Data extract ▸
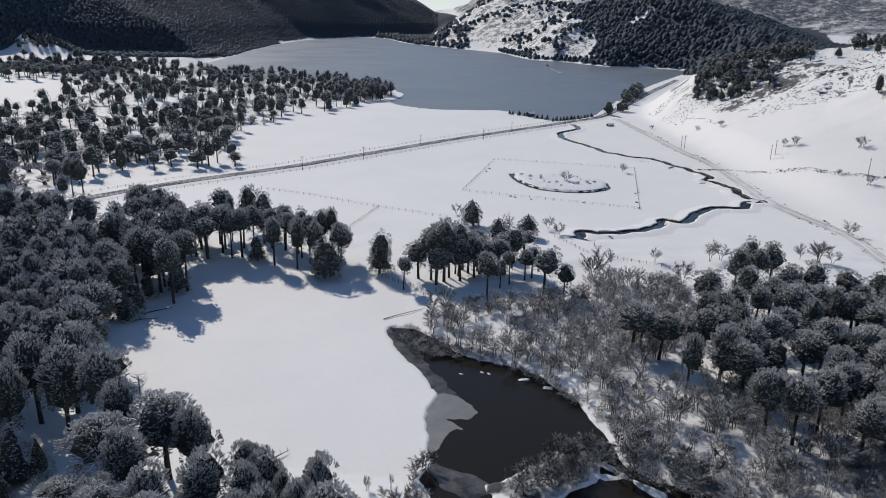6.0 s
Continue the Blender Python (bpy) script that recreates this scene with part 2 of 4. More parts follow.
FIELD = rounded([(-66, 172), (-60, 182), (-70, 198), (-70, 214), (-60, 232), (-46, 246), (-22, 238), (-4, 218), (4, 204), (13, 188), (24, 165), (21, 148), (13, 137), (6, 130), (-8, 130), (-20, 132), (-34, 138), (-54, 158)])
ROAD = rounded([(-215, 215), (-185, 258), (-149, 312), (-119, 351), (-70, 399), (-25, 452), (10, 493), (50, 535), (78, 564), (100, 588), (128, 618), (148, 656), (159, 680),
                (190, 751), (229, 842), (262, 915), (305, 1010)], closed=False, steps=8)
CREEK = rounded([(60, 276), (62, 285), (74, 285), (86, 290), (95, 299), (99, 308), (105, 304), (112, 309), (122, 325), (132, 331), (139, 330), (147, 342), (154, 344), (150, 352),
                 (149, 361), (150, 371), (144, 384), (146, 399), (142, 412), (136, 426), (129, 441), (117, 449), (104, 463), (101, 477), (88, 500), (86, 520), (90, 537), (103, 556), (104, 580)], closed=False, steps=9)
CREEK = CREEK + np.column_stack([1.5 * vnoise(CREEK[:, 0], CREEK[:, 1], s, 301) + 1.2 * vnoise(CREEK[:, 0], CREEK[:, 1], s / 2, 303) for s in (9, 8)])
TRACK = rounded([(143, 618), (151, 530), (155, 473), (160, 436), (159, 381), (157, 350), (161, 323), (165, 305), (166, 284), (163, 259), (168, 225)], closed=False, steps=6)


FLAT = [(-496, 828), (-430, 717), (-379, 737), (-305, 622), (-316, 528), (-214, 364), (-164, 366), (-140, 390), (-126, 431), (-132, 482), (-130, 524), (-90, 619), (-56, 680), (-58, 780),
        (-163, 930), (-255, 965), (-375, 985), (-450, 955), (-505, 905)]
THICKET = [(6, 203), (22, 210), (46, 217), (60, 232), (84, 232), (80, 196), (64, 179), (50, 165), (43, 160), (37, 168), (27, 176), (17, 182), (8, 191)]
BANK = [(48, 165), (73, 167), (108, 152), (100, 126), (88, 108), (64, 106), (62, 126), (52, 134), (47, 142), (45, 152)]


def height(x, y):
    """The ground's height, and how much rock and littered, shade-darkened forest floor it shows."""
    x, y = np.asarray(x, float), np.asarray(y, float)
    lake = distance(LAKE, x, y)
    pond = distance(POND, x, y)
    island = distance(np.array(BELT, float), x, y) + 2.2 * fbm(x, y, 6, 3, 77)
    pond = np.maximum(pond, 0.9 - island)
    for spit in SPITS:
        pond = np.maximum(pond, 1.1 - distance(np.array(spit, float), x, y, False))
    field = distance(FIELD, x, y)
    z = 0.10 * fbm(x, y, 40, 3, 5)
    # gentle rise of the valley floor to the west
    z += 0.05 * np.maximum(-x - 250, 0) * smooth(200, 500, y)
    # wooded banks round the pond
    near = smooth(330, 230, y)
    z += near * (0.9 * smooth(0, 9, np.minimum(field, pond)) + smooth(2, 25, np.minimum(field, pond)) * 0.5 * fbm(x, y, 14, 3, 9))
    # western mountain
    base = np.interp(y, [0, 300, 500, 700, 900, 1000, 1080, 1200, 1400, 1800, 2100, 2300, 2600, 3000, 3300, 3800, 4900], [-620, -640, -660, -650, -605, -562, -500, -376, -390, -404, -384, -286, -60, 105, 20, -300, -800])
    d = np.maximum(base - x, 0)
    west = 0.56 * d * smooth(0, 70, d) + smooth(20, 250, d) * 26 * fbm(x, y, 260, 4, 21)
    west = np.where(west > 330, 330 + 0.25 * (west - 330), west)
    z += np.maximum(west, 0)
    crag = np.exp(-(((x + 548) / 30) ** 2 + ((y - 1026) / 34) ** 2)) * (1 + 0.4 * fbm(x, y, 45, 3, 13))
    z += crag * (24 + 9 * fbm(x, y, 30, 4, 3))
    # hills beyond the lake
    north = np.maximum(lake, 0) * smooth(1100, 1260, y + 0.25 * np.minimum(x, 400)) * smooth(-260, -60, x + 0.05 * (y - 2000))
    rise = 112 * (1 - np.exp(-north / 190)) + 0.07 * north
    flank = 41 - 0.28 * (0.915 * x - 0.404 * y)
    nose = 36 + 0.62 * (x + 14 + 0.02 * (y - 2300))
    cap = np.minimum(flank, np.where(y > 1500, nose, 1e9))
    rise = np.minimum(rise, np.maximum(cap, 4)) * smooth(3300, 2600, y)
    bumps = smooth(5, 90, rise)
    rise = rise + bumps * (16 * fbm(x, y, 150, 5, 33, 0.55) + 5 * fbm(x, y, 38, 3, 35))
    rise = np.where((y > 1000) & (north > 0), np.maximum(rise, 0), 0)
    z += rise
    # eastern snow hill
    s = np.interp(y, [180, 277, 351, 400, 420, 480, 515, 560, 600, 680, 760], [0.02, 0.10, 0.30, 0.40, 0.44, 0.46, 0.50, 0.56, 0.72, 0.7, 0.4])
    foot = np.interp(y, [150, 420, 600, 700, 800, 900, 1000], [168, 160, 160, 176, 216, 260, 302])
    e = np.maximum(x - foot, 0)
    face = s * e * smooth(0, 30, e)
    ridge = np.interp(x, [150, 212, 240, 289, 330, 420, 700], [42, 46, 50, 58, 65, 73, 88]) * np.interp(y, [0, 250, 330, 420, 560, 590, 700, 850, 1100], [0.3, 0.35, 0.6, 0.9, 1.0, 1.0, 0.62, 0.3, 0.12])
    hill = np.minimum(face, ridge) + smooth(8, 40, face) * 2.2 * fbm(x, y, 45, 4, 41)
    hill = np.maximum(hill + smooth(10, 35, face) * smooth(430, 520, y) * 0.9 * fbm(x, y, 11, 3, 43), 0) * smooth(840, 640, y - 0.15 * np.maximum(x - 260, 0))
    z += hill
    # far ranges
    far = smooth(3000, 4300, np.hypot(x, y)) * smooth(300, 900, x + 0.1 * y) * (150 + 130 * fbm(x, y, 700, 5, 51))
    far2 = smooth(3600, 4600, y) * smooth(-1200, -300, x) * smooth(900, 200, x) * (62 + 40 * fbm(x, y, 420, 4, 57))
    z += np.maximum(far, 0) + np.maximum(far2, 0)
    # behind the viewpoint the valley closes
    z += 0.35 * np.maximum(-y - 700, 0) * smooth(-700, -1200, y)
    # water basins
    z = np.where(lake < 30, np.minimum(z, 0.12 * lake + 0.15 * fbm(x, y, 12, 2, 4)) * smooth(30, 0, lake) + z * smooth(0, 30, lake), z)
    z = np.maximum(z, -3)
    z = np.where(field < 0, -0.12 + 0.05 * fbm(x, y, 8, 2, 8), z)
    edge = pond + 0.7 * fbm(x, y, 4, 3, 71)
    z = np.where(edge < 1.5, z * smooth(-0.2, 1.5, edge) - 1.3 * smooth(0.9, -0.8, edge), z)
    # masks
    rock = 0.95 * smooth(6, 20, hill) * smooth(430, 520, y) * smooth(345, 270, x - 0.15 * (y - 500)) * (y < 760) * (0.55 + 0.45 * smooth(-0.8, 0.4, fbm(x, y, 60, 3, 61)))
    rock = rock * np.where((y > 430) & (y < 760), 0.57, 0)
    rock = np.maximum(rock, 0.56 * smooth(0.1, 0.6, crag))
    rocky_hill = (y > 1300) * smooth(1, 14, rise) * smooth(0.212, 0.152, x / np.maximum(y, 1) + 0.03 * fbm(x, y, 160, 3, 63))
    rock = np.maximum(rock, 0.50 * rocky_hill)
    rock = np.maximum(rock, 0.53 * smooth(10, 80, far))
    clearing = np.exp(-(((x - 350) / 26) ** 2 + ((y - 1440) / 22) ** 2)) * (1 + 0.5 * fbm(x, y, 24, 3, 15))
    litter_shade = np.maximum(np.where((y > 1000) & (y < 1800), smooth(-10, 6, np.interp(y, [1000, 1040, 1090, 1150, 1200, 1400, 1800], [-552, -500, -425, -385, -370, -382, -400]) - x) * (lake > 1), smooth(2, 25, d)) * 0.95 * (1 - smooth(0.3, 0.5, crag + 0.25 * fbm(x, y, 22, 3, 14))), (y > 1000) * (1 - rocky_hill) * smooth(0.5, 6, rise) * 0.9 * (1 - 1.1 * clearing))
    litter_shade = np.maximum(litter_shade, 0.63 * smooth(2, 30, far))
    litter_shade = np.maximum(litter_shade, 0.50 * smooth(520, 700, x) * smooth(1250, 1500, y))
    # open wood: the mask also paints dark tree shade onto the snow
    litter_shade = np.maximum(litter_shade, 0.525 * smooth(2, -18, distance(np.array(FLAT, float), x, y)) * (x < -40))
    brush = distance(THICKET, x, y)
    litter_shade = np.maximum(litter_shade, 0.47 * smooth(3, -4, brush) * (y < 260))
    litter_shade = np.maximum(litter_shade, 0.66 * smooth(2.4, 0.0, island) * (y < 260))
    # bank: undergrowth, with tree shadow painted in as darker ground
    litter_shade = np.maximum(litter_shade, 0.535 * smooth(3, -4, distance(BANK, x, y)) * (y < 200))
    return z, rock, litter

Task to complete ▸
Output exactly the lines running from the line containing "Continue the Blender" through the line containing "142), (45, 152)]", and only those lines.

Answer to the exercise ▸
Continue the Blender Python (bpy) script that recreates this scene with part 2 of 4. More parts follow.
FIELD = rounded([(-66, 172), (-60, 182), (-70, 198), (-70, 214), (-60, 232), (-46, 246), (-22, 238), (-4, 218), (4, 204), (13, 188), (24, 165), (21, 148), (13, 137), (6, 130), (-8, 130), (-20, 132), (-34, 138), (-54, 158)])
ROAD = rounded([(-215, 215), (-185, 258), (-149, 312), (-119, 351), (-70, 399), (-25, 452), (10, 493), (50, 535), (78, 564), (100, 588), (128, 618), (148, 656), (159, 680),
                (190, 751), (229, 842), (262, 915), (305, 1010)], closed=False, steps=8)
CREEK = rounded([(60, 276), (62, 285), (74, 285), (86, 290), (95, 299), (99, 308), (105, 304), (112, 309), (122, 325), (132, 331), (139, 330), (147, 342), (154, 344), (150, 352),
                 (149, 361), (150, 371), (144, 384), (146, 399), (142, 412), (136, 426), (129, 441), (117, 449), (104, 463), (101, 477), (88, 500), (86, 520), (90, 537), (103, 556), (104, 580)], closed=False, steps=9)
CREEK = CREEK + np.column_stack([1.5 * vnoise(CREEK[:, 0], CREEK[:, 1], s, 301) + 1.2 * vnoise(CREEK[:, 0], CREEK[:, 1], s / 2, 303) for s in (9, 8)])
TRACK = rounded([(143, 618), (151, 530), (155, 473), (160, 436), (159, 381), (157, 350), (161, 323), (165, 305), (166, 284), (163, 259), (168, 225)], closed=False, steps=6)


FLAT = [(-496, 828), (-430, 717), (-379, 737), (-305, 622), (-316, 528), (-214, 364), (-164, 366), (-140, 390), (-126, 431), (-132, 482), (-130, 524), (-90, 619), (-56, 680), (-58, 780),
        (-163, 930), (-255, 965), (-375, 985), (-450, 955), (-505, 905)]
THICKET = [(6, 203), (22, 210), (46, 217), (60, 232), (84, 232), (80, 196), (64, 179), (50, 165), (43, 160), (37, 168), (27, 176), (17, 182), (8, 191)]
BANK = [(48, 165), (73, 167), (108, 152), (100, 126), (88, 108), (64, 106), (62, 126), (52, 134), (47, 142), (45, 152)]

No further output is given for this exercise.